Ten years in and Mile of Music still feels fresh and new.
The 10th edition of the all-original music festival returns to downtown Appleton Aug. 3-6, and once again Lawrence University will be all in—faculty, students, and alumni leading the interactive Music Education sessions, Lawrence hosting performances at four campus venues, the Decoda Chamber Music Festival collaborating with Mile performers, and Lawrence alumni showcased among the 200-plus musical acts performing over four music-filled days.
Look for more than 700 live music sets at 40 venues on or near a one-mile stretch of College Avenue, from the Lawrence campus on the east end to Richmond Street on the west end.
“Lawrence University has always been a pivotal piece of not only the Music Education Team but other showcases we host,” said Kim Willems of the Mile of Music promotions team. “A music festival with a Conservatory of Music in the same vicinity is just a natural fit, and we are grateful for the continued partnership with Lawrence.”
Leila Ramagopal Pertl ’87, a music education instructor in Lawrence’s Conservatory of Music and a performing arts teacher at Edison Elementary School, is the visionary behind incorporating diverse hands-on music-making events into Mile of Music and has been the music education curator for the festival since its debut a decade ago.

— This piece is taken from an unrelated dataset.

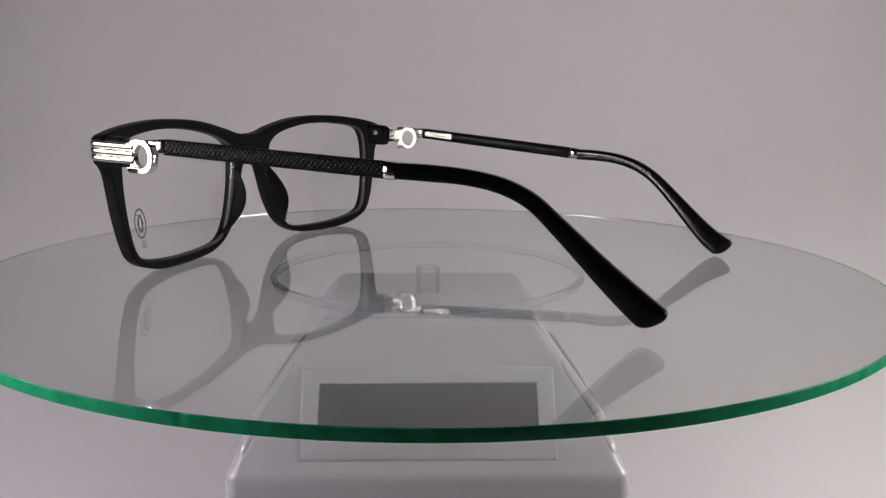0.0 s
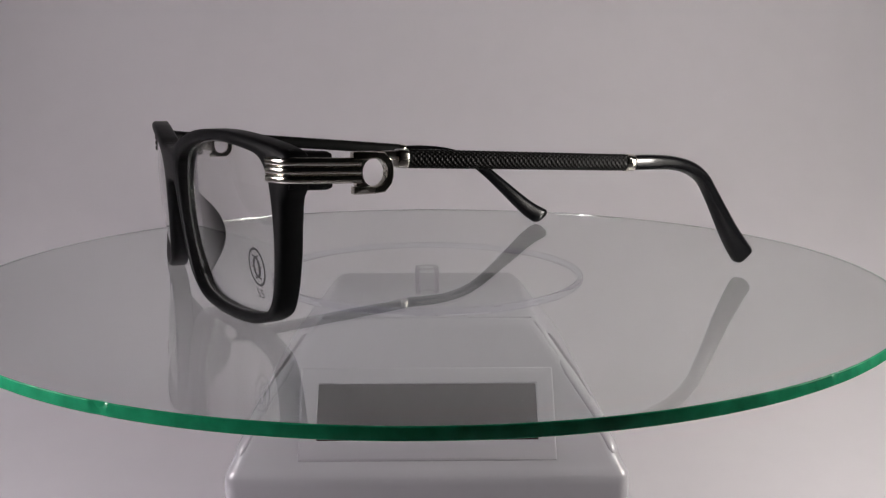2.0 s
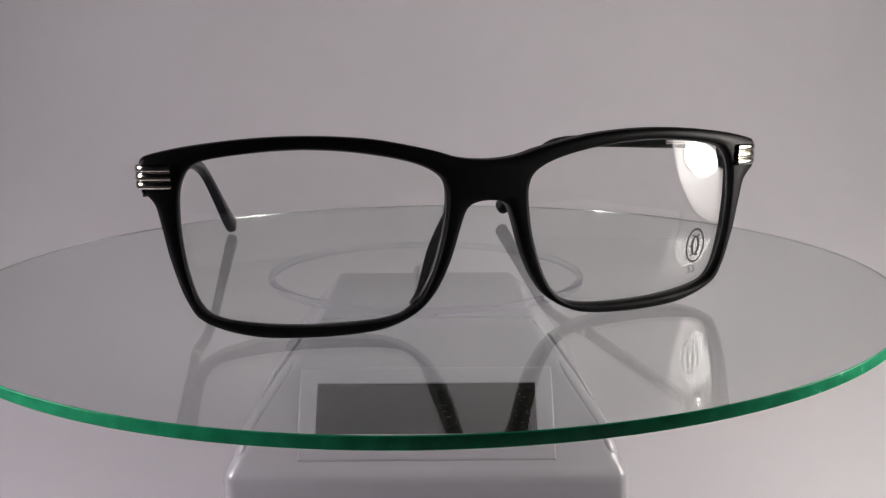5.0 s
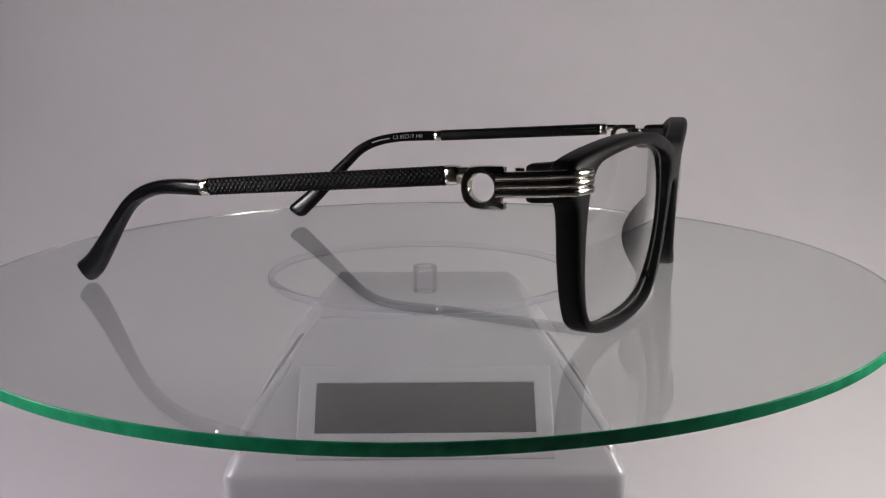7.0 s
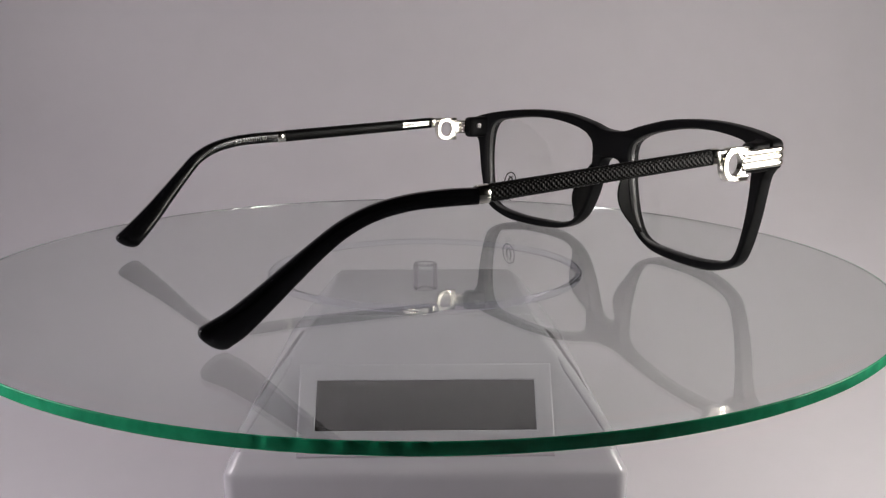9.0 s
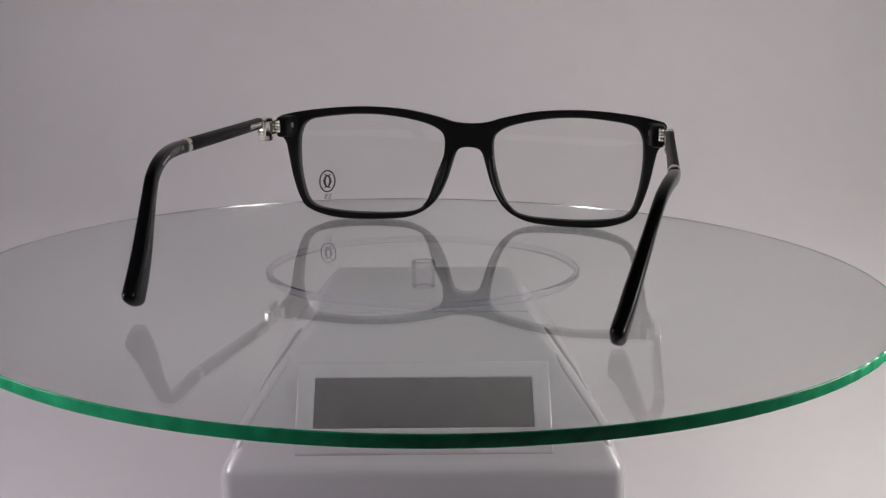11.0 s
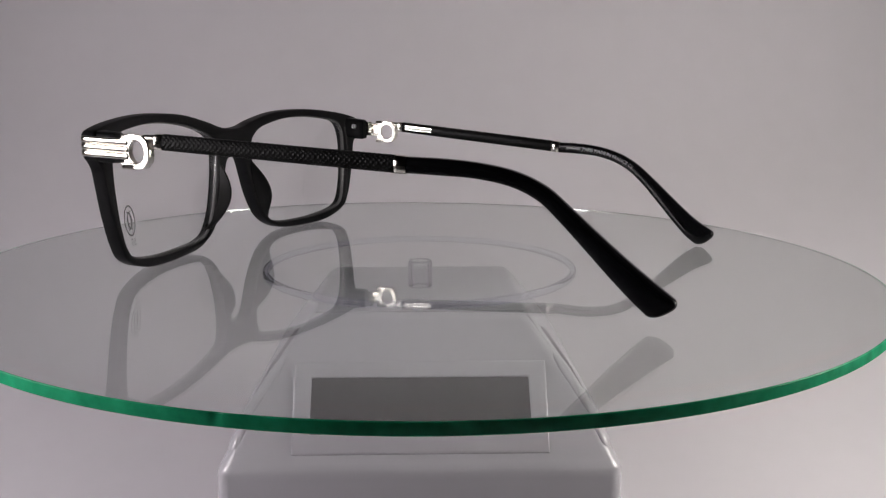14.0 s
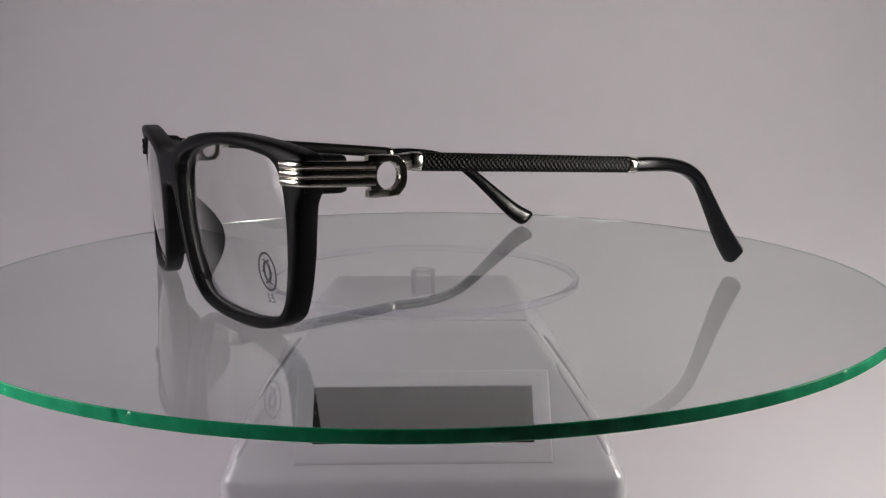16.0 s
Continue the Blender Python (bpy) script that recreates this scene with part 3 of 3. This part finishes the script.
def build_glasses():
    g = tagged(new("eyeglasses"), "black rectangular eyeglasses with silver hinges, open on the glass disc", "eyeglasses")
    build_front(g)
    build_lenses(g)
    build_nose_pads(g)
    build_temple(g, 1, LEFT)
    build_temple(g, -1, RIGHT)
    # the bridge stands a little forward, and the frame is a touch out of square
    for ob in g.children_recursive:
        in_lens = ob.name.startswith("lens") or ob.parent.name.startswith("lens")
        for v in ob.data.vertices:
            fade = min(1.0, max(0.0, 1.3 - v.co.y / 0.06))
            bulge = 0.00095 if in_lens else 0.0013 * max(0.0, 1 - (v.co.x / 0.068) ** 2)
            skew = 0.016 * v.co.x if v.co.x < 0 else 0.012 * (0.0365 if in_lens else v.co.x)
            v.co.y += skew * fade - bulge * min(1.0, fade)
    return g


build_setting()
for (place, aim), lit in zip(LAMPS, M_BULBS):
    build_lamp(place, aim, lit)
turntable = build_base()
hub = build_hub(turntable)
disc = build_disc()
glasses = build_glasses()

# ---- turning ----
TURN = [(0, -2.2), (0.5, 11.8), (1, 25.7), (1.5, 39), (2, 50.6), (2.5, 65), (3, 78.8), (3.5, 89.65), (4, 104.6), (4.5, 116.9), (5, 128.2), (5.5, 141.2), (6, 154.2), (6.5, 167.2), (7, 180.1), (7.5, 193.13), (8, 206.7), (8.5, 219.65), (9, 232.55), (9.5, 244.65), (10, 257.6), (10.5, 270.3), (11, 283), (11.5, 296), (12, 309.45), (12.5, 323.1), (13, 335.9), (13.5, 348.05), (14, 361.2), (14.5, 374.3), (15, 387.65), (15.5, 400.55), (16, 413.2)]
LEAN = Vector((0.0080, 0.0097, 1.0)).normalized().rotation_difference(Vector((0, 0, 1))).inverted().to_matrix().to_4x4()
SEAT = pose(0, 0, 0, 0, 0, -114.76) @ pose(-3.0 * MM, -69.8 * MM, 0.0)


def motions():
    walk(disc, [(t, pose(0, 0, 0, 0, 0, a) @ LEAN) for t, a in TURN])
    walk(hub, [(t, pose(0, 0, 0, 0, 0, a)) for t, a in TURN])
    walk(glasses, [(t, pose(0, 0, 0, 0, 0, a) @ LEAN @ SEAT) for t, a in TURN])


motions()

Working with Music Education Team director of operations Jaclyn Kottman Hittner ’12, artistic director of the Lawrence Community Music School’s Girl Choirs, she is again leading a team of music educators and guest artists to add a signature component to the festival.
“Mile of Music is all about hand-crafted songwriting and uplifting the power and magic of music-making in community,” Ramagopal Pertl said. “What better way to do this than through hands-on music-making events where festivalgoers discover their musical birthright?”
Campus venues
Lawrence venues will include the Lawrence Lawn Main Stage, an outdoor venue on Main Hall Green, as well as Lawrence’s iconic Memorial Chapel and the cozier Harper Hall. In addition, the green space outside of the Music-Drama Center will be home to numerous Music Education workshops.

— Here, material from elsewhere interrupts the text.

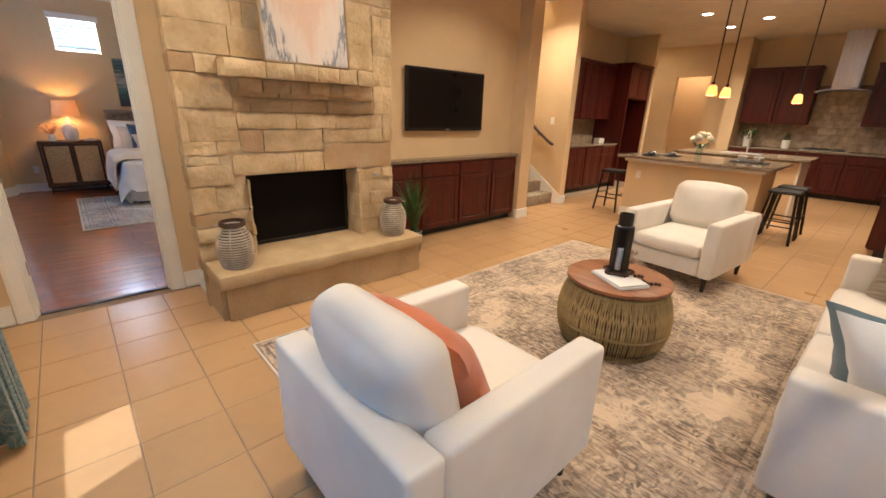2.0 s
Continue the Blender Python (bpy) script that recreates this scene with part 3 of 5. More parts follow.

Beginning at 5:40 p.m. Thursday and continuing through Sunday afternoon, the Lawrence Lawn Main Stage will present 21 performances.
Memorial Chapel will be host to another 26 performances, beginning at 11 a.m. Thursday with a performance by Decoda, featuring Lawrence piano professor Michael Mizrahi, and continuing through a Cory Chisel-led farewell performance at 5 p.m. Sunday. Among the performers taking to the Memorial Chapel stage will be Sprig of That, featuring Lawrence alumni Isabel Dammann ’17 and Ilan Blanck ’17.
Harper Hall, meanwhile, will see 30 performances over the four days. It provides one of the most intimate and relaxed settings among the Mile of Music venues.
“Festivalgoers could create their own festival adventure right on the Lawrence campus,” Willems said.
Music Education
The Music Education Team features numerous Lawrence faculty, staff, and alumni, as it has every year since the festival’s debut. Over the past nine festivals, the Music Education Team has led more than 350 sessions and has made music with 45,000 community members.
“The music education component of Mile sets it apart from nearly every other festival in the country in that festivalgoers who participate in music education events are an integral part of the Mile of Music soundscape,” Ramagopal Pertl said. “They are, themselves, Mile artists.”
This year’s festival will include more than 30 interactive sessions from Friday through Sunday—drumming and dancing of Ghana, Southeast Asian dance, workshops on ukulele, hip-hop, songwriting, among many others. Just show up and join in. A sampling of Lawrentians taking part: Nani Agbeli with Ghanaian drumming and dancing; I Dewa Ketut Alit Adnyana and Sonja Downing with Balinese gamelan; and Nèstor Dominguez ’14 and rising senior Jando Valdez with mariachi music.
The Music Education workshops will take place on the main stage of the Fox Cities Performing Arts Center, at Heid Music, and on the Conservatory lawn. There will be rain sites in the Conservatory and at Heid Music if there is inclement weather.
Music education has been built into the Mile of Music festival from the get-go. The workshops are for all ages and are free, designed to build community and ensure that music-making is accessible to everyone.
Members of the Music Education Team will even take to the Mile of Music Bus at 7:30 p.m. Friday. The bus, which runs throughout the festival with a rotating roster of musicians performing for and with riders, returns to the Mile after a hiatus of a couple of years.
“We are excited to again feature the Music Education Team, which has been a unique piece of the overall festival puzzle since our very first festival in 2013,” Willems said.